BACKGROUND. McFarlane, a resident of Glenside, PA, first became registered in 1997 as an Investment Company/Variable Contracts Representative. From September 2008 to February 2017, McFarlane was registered in this capacity and as a General Securities Representative through Oppenheimer & Co. He currently is registered in these capacities through another FINRA member firm. He had no formal disciplinary history.
FINRA FINDINGS. Between December 2010 and June 2012, McFarlane recommended and effected approximately 169 unsuitable transactions involving inverse, leveraged, and inverse-leveraged ETFs in the accounts of a customer. The Non-Traditional ETFs that McFarlane recommended were unsuitable, given the customer's financial situation, conservative investment objectives and minimal tolerance for risk. Furthermore, McFarlane held the Non-Traditional ETFs in the customer's accounts for as long as 470 days with an average holding period of 40 days – even though these securities were short-term trading vehicles not meant to be held for extended periods.
As a result, the customer suffered total losses that exceeded $48,000. McFarlane’s member firm paid restitution to the customer for these losses.Such transactions would violate NASD Rule 2310 (Recommendations to Customers – Suitability).
This case was reported in FINRA Disciplinary Actions for July 2017.
For details on this case, go to ... FINRA Disciplinary Actions Online, and refer to Case #2016050393901.
FINANCIALISH TAKE AWAY. Once again, I find myself reporting on a case that “smacks of failure to supervise” by a broker-dealer and its supervisory personnel.
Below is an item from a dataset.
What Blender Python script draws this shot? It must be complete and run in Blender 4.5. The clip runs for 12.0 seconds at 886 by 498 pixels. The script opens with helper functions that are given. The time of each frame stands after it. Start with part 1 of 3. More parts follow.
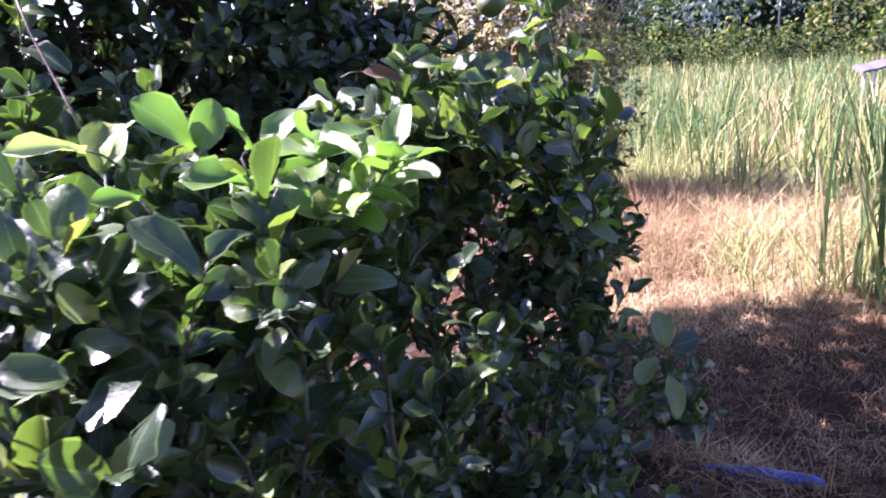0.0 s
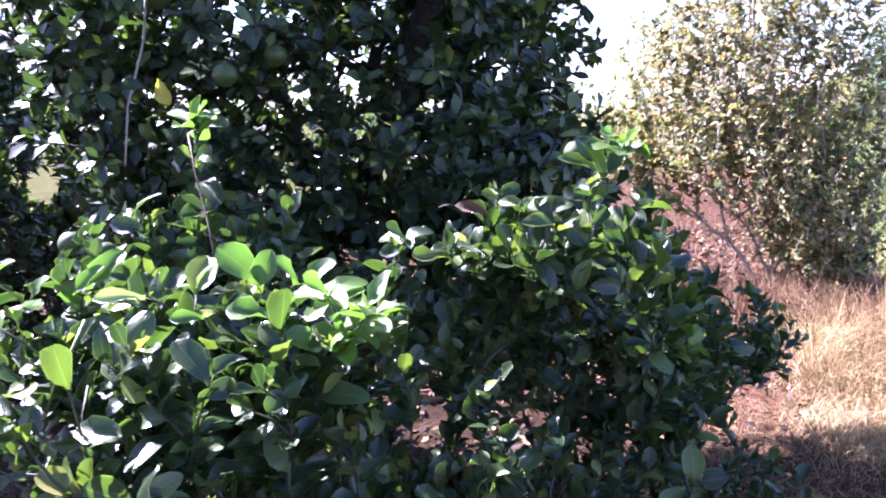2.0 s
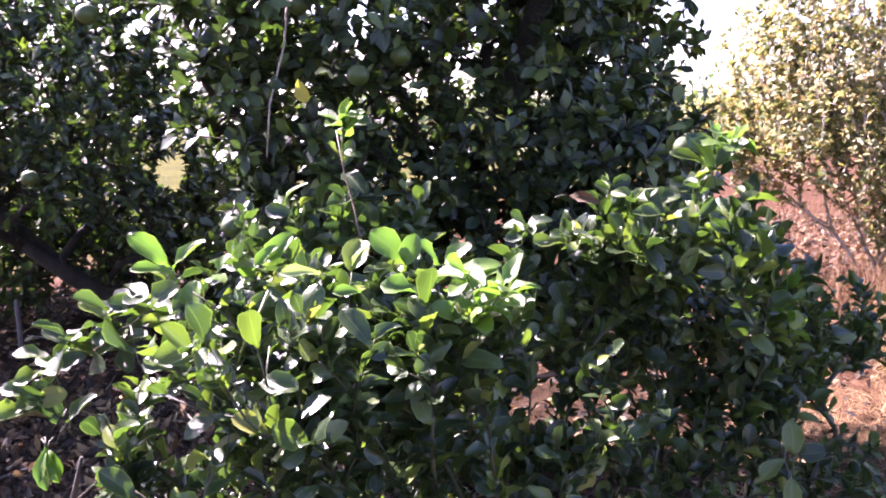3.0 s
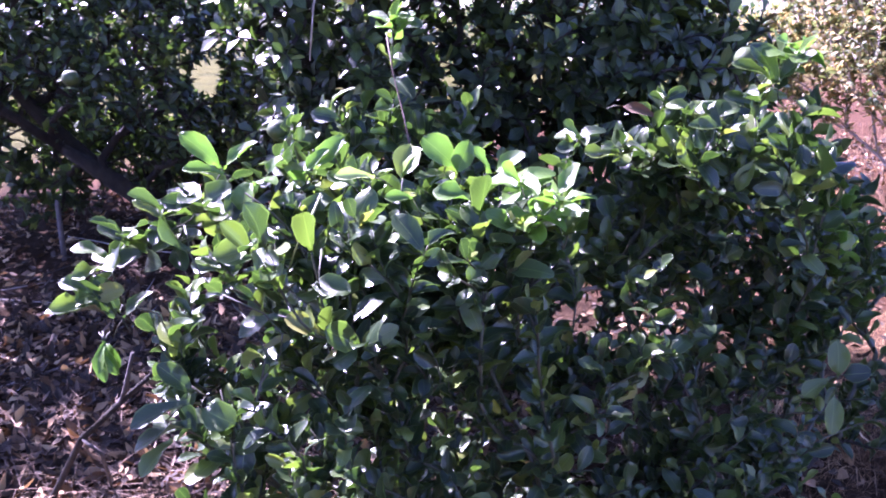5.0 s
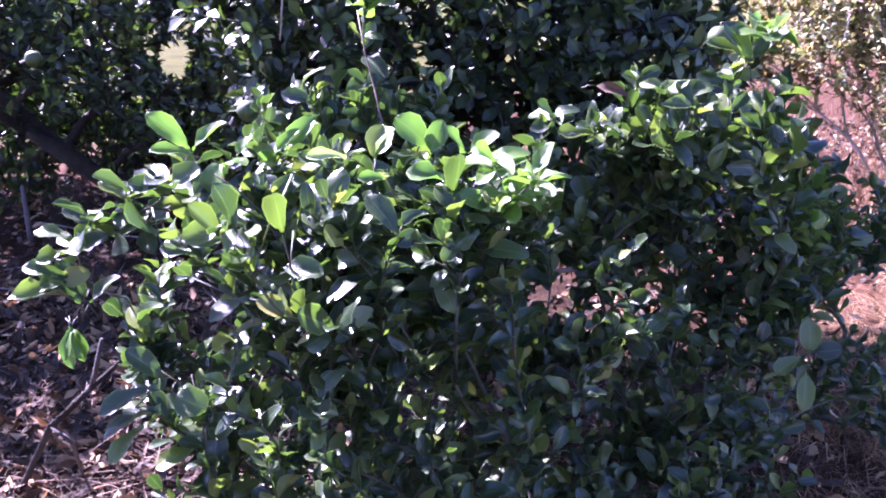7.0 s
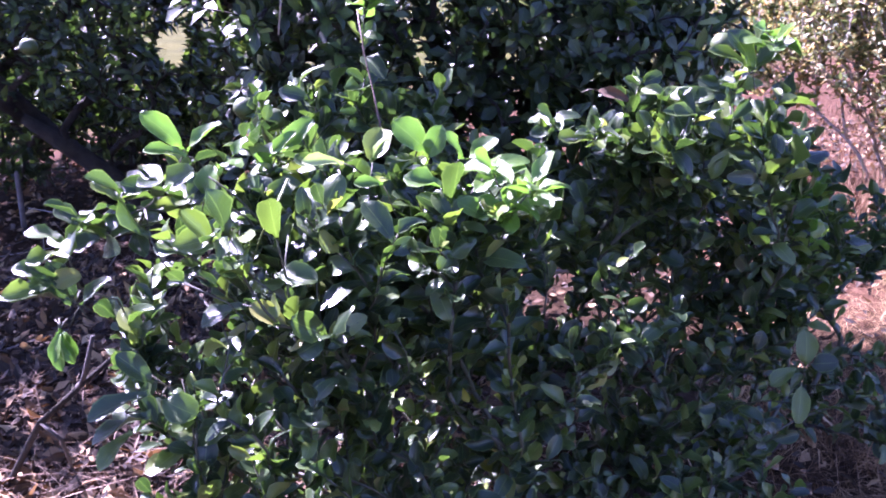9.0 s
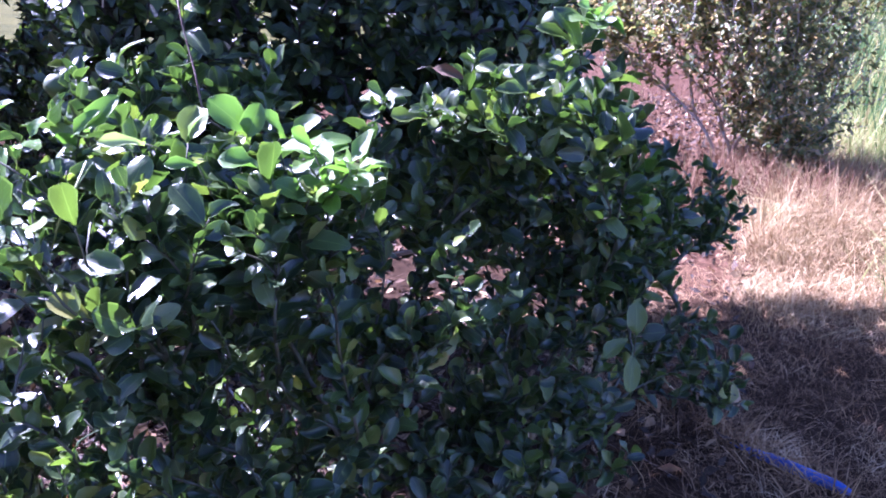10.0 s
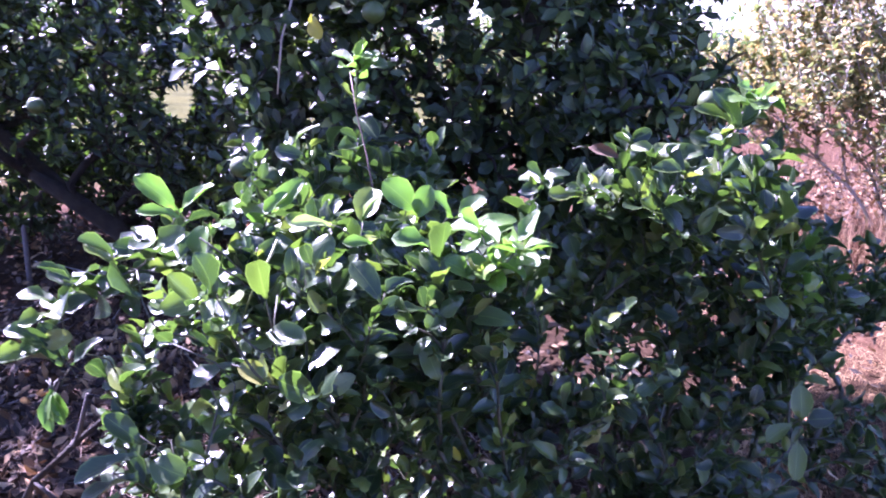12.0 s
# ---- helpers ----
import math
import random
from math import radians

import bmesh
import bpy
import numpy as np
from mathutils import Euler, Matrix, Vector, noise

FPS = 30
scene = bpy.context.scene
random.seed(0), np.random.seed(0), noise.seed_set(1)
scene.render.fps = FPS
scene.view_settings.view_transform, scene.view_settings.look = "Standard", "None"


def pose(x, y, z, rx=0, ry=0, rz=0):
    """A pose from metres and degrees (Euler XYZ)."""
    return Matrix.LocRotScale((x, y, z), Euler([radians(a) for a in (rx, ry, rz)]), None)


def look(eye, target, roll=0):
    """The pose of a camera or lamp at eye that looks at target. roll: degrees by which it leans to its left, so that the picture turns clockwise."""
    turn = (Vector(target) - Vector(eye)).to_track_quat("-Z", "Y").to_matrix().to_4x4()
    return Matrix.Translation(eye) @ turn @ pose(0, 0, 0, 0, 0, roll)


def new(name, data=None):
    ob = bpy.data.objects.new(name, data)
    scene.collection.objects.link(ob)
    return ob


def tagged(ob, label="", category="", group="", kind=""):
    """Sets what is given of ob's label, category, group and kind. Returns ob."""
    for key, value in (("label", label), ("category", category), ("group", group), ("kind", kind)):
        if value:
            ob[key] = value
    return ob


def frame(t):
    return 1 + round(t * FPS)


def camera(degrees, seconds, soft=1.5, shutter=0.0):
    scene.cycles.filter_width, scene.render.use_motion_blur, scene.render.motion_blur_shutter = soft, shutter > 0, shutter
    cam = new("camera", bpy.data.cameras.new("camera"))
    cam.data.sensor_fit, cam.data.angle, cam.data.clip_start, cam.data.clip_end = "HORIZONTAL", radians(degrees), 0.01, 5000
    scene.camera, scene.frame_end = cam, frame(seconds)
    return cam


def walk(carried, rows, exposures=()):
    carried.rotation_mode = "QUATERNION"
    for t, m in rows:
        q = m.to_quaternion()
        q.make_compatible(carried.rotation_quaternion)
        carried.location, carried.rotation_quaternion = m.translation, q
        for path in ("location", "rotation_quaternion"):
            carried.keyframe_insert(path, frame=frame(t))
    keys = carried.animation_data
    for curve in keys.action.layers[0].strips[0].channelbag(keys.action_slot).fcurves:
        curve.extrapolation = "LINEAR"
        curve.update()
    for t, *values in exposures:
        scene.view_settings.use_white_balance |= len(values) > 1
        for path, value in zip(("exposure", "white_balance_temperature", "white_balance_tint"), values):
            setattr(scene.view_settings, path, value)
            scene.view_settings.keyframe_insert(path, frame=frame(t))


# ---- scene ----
cam = camera(57.5, 12.0, 1.9, 0.2)
METRES, EYE, TILT, LEAN, TURN = 1.5, 1.55, -13.0, 3.0, 0.0
ROWS = [
    (0.0, 0.0, 0.0, 0.0, 0.0, 0.0, 0.0),
    (0.5, 0.1099, 0.0768, 0.0448, 0.62, -0.66, -3.92),
    (1.0, 0.2015, 0.039, 0.0528, 3.54, -0.47, -3.77),
    (1.5, 0.3361, -0.0727, 0.1053, 17.74, -3.69, -4.13),
    (2.0, 0.372, -0.1822, 0.1426, 19.89, 1.5, -7.17),
    (2.5, 0.3702, -0.2848, 0.1282, 23.99, 0.35, -6.87),
    (3.0, 0.3751, -0.3453, 0.1317, 26.18, -0.35, -8.03),
    (3.5, 0.3631, -0.3546, 0.13, 27.13, -3.13, -8.84),
    (5.5, 0.3377, -0.3493, 0.1117, 28.22, -6.82, -9.52),
    (6.0, 0.338, -0.3479, 0.1118, 27.68, -6.95, -9.12),
    (6.5, 0.3308, -0.3423, 0.1098, 27.4, -7.66, -9.44),
    (7.0, 0.334, -0.339, 0.1098, 26.35, -7.57, -9.3),
    (9.0, 0.3217, -0.3257, 0.1329, 26.2, -8.28, -10.47),
    (9.5, 0.3376, -0.3058, 0.1365, 24.54, -8.27, -11.23),
    (10.0, 0.384, -0.2702, 0.1442, 17.49, -8.09, -10.14),
    (10.5, 0.3711, -0.2857, 0.1441, 17.55, -7.9, -10.41),
    (11.0, 0.3549, -0.2927, 0.1507, 20.43, -6.95, -10.92),
    (11.5, 0.348, -0.3, 0.1486, 23.38, -6.39, -10.69),
    (12.0, 0.3486, -0.323, 0.1547, 26.75, -4.99, -10.07),
]
walk(cam, [(t, pose(0, 0, EYE, TILT, LEAN, TURN) @ pose(METRES * x, METRES * y, METRES * z, 90 + pitch, roll, yaw)) for t, x, y, z, yaw, pitch, roll in ROWS],
     [(0.0, 3.14, 5450.0, 57.0), (0.5, 3.16, 5850.0, 58.0), (1.0, 3.12, 5600.0, 57.0), (1.5, 3.02, 5700.0, 50.0), (2.0, 3.30, 5250.0, 50.0), (2.5, 3.40, 6000.0, 53.0), (3.0, 3.46, 6000.0, 54.0),
      (3.6, 3.50, 5700.0, 57.0), (4.8, 3.46, 5150.0, 68.0), (8.8, 3.42, 5150.0, 67.0), (10.2, 3.21, 4800.0, 58.0), (12.0, 3.46, 5050.0, 65.0)])

# ---- world, sun, exposure ----
SUN_TO = Vector((-0.91, 0.20, 0.88)).normalized()
world = bpy.data.worlds.new("sky")
scene.world = world
world.use_nodes = True
wn = world.node_tree
wn.nodes.clear()
sky = wn.nodes.new("ShaderNodeTexSky")
sky.sky_type, sky.sun_disc = "NISHITA", False
sky.sun_elevation = math.asin(SUN_TO.z)
sky.sun_rotation = math.atan2(SUN_TO.x, SUN_TO.y)
sky.dust_density, sky.air_density = 0.6, 1.0
wbg = wn.nodes.new("ShaderNodeBackground")
wbg.inputs["Strength"].default_value = 0.05
wout = wn.nodes.new("ShaderNodeOutputWorld")
wn.links.new(sky.outputs[0], wbg.inputs[0])
wn.links.new(wbg.outputs[0], wout.inputs[0])
sun = new("sun", bpy.data.lights.new("sun", "SUN"))
sun.data.energy, sun.data.angle, sun.data.color = 5.0, radians(0.5), (1.0, 0.93, 0.82)
sun.matrix_world = look((0, 0, 30), Vector((0, 0, 30)) - SUN_TO)


# ---- materials ----
def material(name):
    m = bpy.data.materials.new(name)
    m.use_nodes = True
    m.node_tree.nodes.clear()
    return m, m.node_tree.nodes, m.node_tree.links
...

But unlike many earlier cases, FINRA fulfilled my expectations by having handed down sanctions to the offending broker-dealer.
I sifted through the CRD records for Oppenheimer & Co. and found that FINRA had, in fact, fined and sanctioned the firm for its failure to “establish, maintain and enforce a reasonably-designed supervisory system and written supervisory procedures ("WSPs") regarding the sales of leveraged, inverse, and inverse-leveraged Exchange-Traded Funds (“’Non-Traditional ETFs"). Oppenheimer & Co. ending up paying a $2,250,000 fine and $717,000 in restitution to settle FINRA charges. Here are the details:
From 8/4/09 to 9/30/13, Oppenheimer failed to establish, maintain and enforce a reasonably-designed supervisory system and WSPs regarding the sales of Non-Traditional ETFs. Among other things, Oppenheimer allowed its representatives to recommend Non-Traditional ETFs: “(1) without performing reasonable diligence to understand the risks and features associated with them, and (2) that were unsuitable for certain customers based on their age, investment objectives and financial situation.”
For details on the Oppenheimer case, go to ... FINRA Disciplinary Actions Online, and refer to Case #2013038180801.